▶ _Task instructions_: Your task is to copy the lines between the line containing "keys = carried.animation_data" and the line containing "scene.view_settings.keyframe_insert(path, frame=frame(t))", counting both of those lines, and to emit nothing more.

▶ _Data segment_:

────────────────

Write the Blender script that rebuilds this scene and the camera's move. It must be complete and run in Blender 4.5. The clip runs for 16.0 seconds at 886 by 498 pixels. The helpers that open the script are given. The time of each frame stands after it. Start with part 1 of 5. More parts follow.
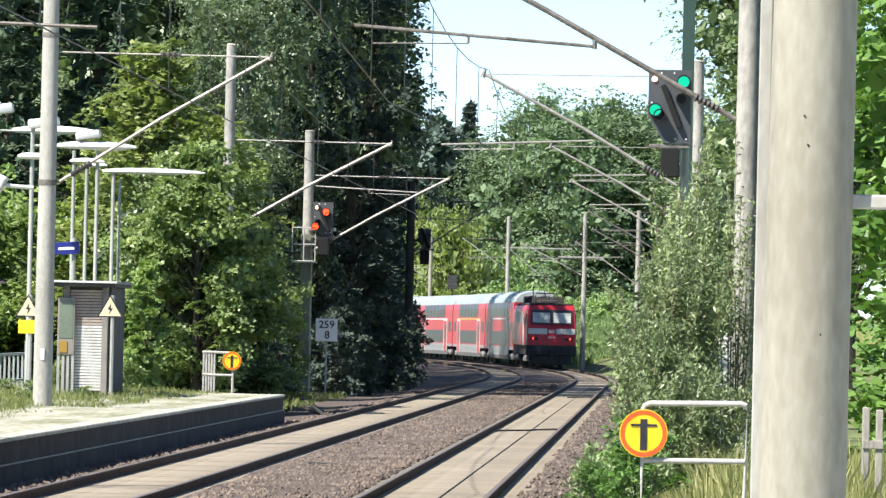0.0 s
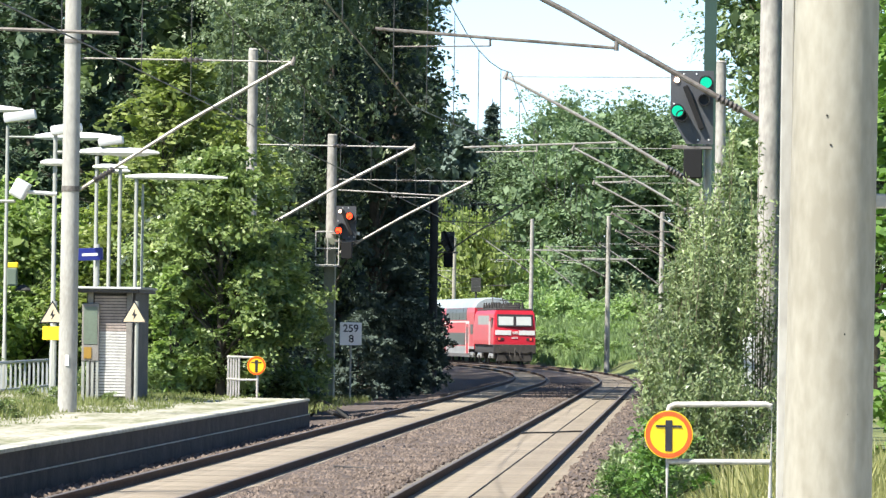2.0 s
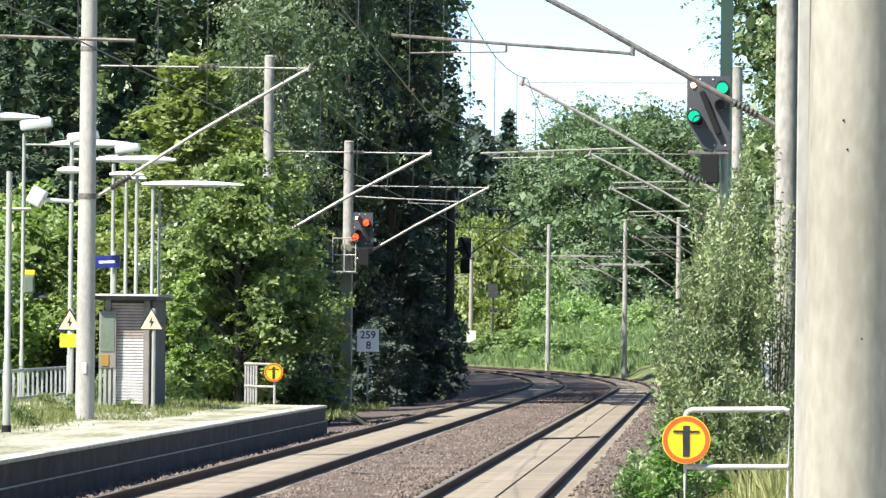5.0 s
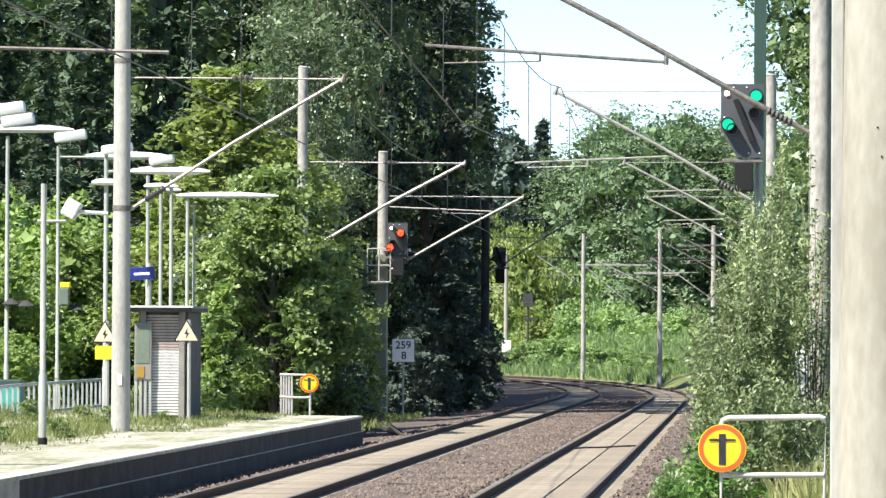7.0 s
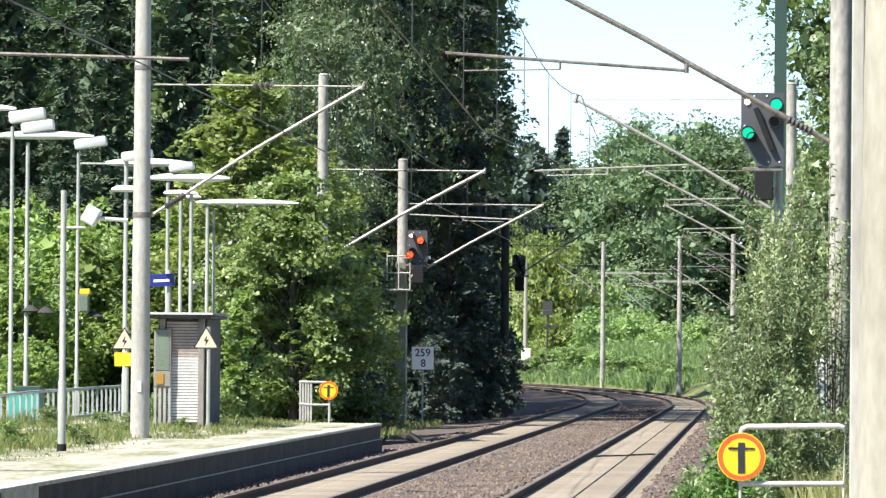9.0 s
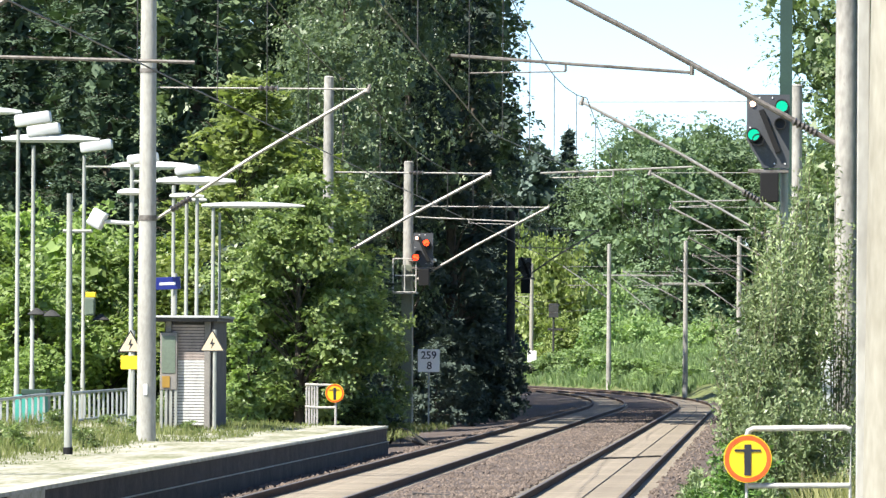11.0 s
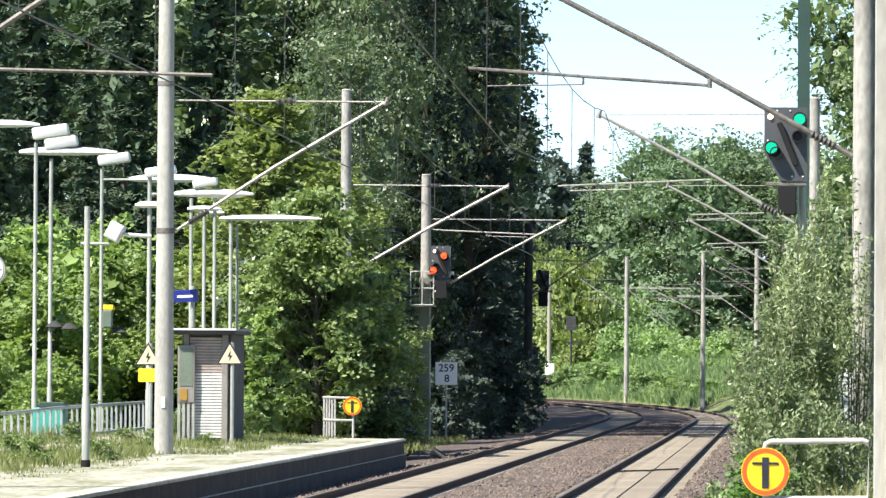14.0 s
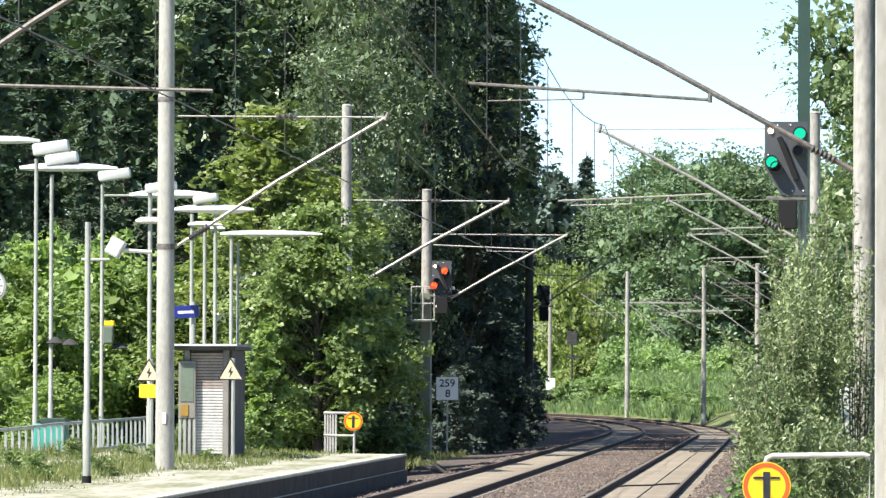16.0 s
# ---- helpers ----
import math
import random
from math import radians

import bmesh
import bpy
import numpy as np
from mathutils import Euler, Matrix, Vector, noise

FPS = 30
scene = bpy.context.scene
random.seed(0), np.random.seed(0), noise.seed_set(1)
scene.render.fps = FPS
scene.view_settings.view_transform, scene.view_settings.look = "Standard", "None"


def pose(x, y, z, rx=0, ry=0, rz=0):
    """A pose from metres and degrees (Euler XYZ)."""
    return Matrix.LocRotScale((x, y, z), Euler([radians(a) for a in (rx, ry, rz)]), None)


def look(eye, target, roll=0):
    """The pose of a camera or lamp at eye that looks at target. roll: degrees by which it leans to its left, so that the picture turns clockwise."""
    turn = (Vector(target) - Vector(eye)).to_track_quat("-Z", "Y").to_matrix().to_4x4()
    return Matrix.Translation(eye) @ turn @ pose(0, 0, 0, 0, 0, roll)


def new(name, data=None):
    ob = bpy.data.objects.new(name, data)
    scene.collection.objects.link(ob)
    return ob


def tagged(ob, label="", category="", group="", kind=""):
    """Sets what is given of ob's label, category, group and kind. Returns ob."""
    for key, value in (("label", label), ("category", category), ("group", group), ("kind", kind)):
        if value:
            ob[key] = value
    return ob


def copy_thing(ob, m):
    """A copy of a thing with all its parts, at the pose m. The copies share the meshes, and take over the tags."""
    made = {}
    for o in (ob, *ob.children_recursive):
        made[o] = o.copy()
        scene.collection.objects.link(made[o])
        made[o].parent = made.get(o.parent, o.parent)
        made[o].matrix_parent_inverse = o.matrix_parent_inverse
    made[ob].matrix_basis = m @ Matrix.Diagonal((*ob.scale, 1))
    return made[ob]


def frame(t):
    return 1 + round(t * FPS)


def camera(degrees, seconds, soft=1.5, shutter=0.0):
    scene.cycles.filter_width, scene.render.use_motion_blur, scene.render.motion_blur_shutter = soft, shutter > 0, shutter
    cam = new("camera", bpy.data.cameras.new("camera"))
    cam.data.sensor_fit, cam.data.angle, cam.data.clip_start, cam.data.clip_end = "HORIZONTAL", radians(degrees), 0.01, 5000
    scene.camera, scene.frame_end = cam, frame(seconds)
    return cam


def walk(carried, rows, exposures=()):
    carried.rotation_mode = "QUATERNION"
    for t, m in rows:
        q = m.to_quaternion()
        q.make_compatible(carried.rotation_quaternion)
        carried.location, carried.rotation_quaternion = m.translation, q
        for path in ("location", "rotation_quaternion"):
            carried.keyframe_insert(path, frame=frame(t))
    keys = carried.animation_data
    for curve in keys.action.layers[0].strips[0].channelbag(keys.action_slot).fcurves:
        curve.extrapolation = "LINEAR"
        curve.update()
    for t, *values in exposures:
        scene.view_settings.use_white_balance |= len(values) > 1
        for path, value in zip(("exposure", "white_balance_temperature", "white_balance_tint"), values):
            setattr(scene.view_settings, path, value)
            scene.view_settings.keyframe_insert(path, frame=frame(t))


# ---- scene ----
# world: z = 0 at the rail heads, y along the near track, the eye above the far end of a low platform
cam = camera(8.966, 16.0, soft=1.4)
EYE = 2.03
TURNS = [
    (0.0, 2.4570, 0.8300, -1.300), (0.4, 2.4820, 0.8100, -1.172), (1.1, 2.4850, 0.8080, -1.160),
    (1.5, 2.6518, 0.7852, -0.842), (2.0, 2.7026, 0.8554, -0.813), (2.5, 2.7694, 0.8915, -0.646),
    (3.0, 2.8408, 0.9337, -0.495), (5.5, 2.9374, 0.9121, -0.682), (6.0, 3.0528, 0.9159, -0.684),
    (6.5, 3.1740, 0.9687, -0.416), (7.0, 3.2344, 1.0130, -0.268), (7.5, 3.2628, 1.0334, -0.352),
    (8.0, 3.3232, 1.0666, -0.360), (8.5, 3.3619, 1.0610, -0.482), (9.0, 3.4313, 1.0901, -0.444),
    (11.5, 3.4904, 1.1289, -0.326), (12.0, 3.5576, 1.1858, -0.483), (12.5, 3.5333, 1.2127, -0.502),
    (13.0, 3.5711, 1.1571, -0.546), (13.5, 3.6395, 1.1905, -0.357), (14.0, 3.6712, 1.2439, -0.345),
    (14.5, 3.7348, 1.2984, -0.385), (15.0, 3.7144, 1.3139, -0.384), (15.5, 3.6957, 1.3147, -0.288),
    (16.0, 3.6804, 1.3970, -0.209),
]
walk(cam, [(t, pose(0, 0, EYE, 90 + pitch, roll, yaw)) for t, yaw, pitch, roll in TURNS], exposures=[(0.0, 1.15), (2.5, 1.24), (9.0, 1.26), (12.0, 1.26), (16.0, 1.19)])

# ---- daylight: high sun from behind the left shoulder ----
SUN_EL, SUN_AZ = radians(52), radians(50)
world = bpy.data.worlds.new("sky")
scene.world = world
world.use_nodes = True
wn = world.node_tree
sky = wn.nodes.new("ShaderNodeTexSky")
sky.sky_type, sky.sun_disc, sky.sun_elevation = "NISHITA", False, SUN_EL
sky.sun_rotation = radians(230)
sky.air_density, sky.dust_density, sky.ozone_density = 0.62, 0.0, 3.0
bg = wn.nodes["Background"]
bg.inputs["Strength"].default_value = 0.098
wn.links.new(sky.outputs[0], bg.inputs["Color"])
sun = new("sun", bpy.data.lights.new("sun", "SUN"))
sun.data.energy, sun.data.angle, sun.data.color = 5.0, radians(0.5), (1.0, 0.95, 0.86)
to_sun = Vector((-math.sin(SUN_AZ) * math.cos(SUN_EL), -math.cos(SUN_AZ) * math.cos(SUN_EL), math.sin(SUN_EL)))
sun.matrix_world = look(to_sun * 100, (0, 0, 0))


# ---- materials ----
def shader(name):
    m = bpy.data.materials.new(name)
    m.use_nodes = True
    t = m.node_tree
    return m, t, t.nodes["Principled BSDF"]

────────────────

▶ _Solution to the exercise_:
    keys = carried.animation_data
    for curve in keys.action.layers[0].strips[0].channelbag(keys.action_slot).fcurves:
        curve.extrapolation = "LINEAR"
        curve.update()
    for t, *values in exposures:
        scene.view_settings.use_white_balance |= len(values) > 1
        for path, value in zip(("exposure", "white_balance_temperature", "white_balance_tint"), values):
            setattr(scene.view_settings, path, value)
            scene.view_settings.keyframe_insert(path, frame=frame(t))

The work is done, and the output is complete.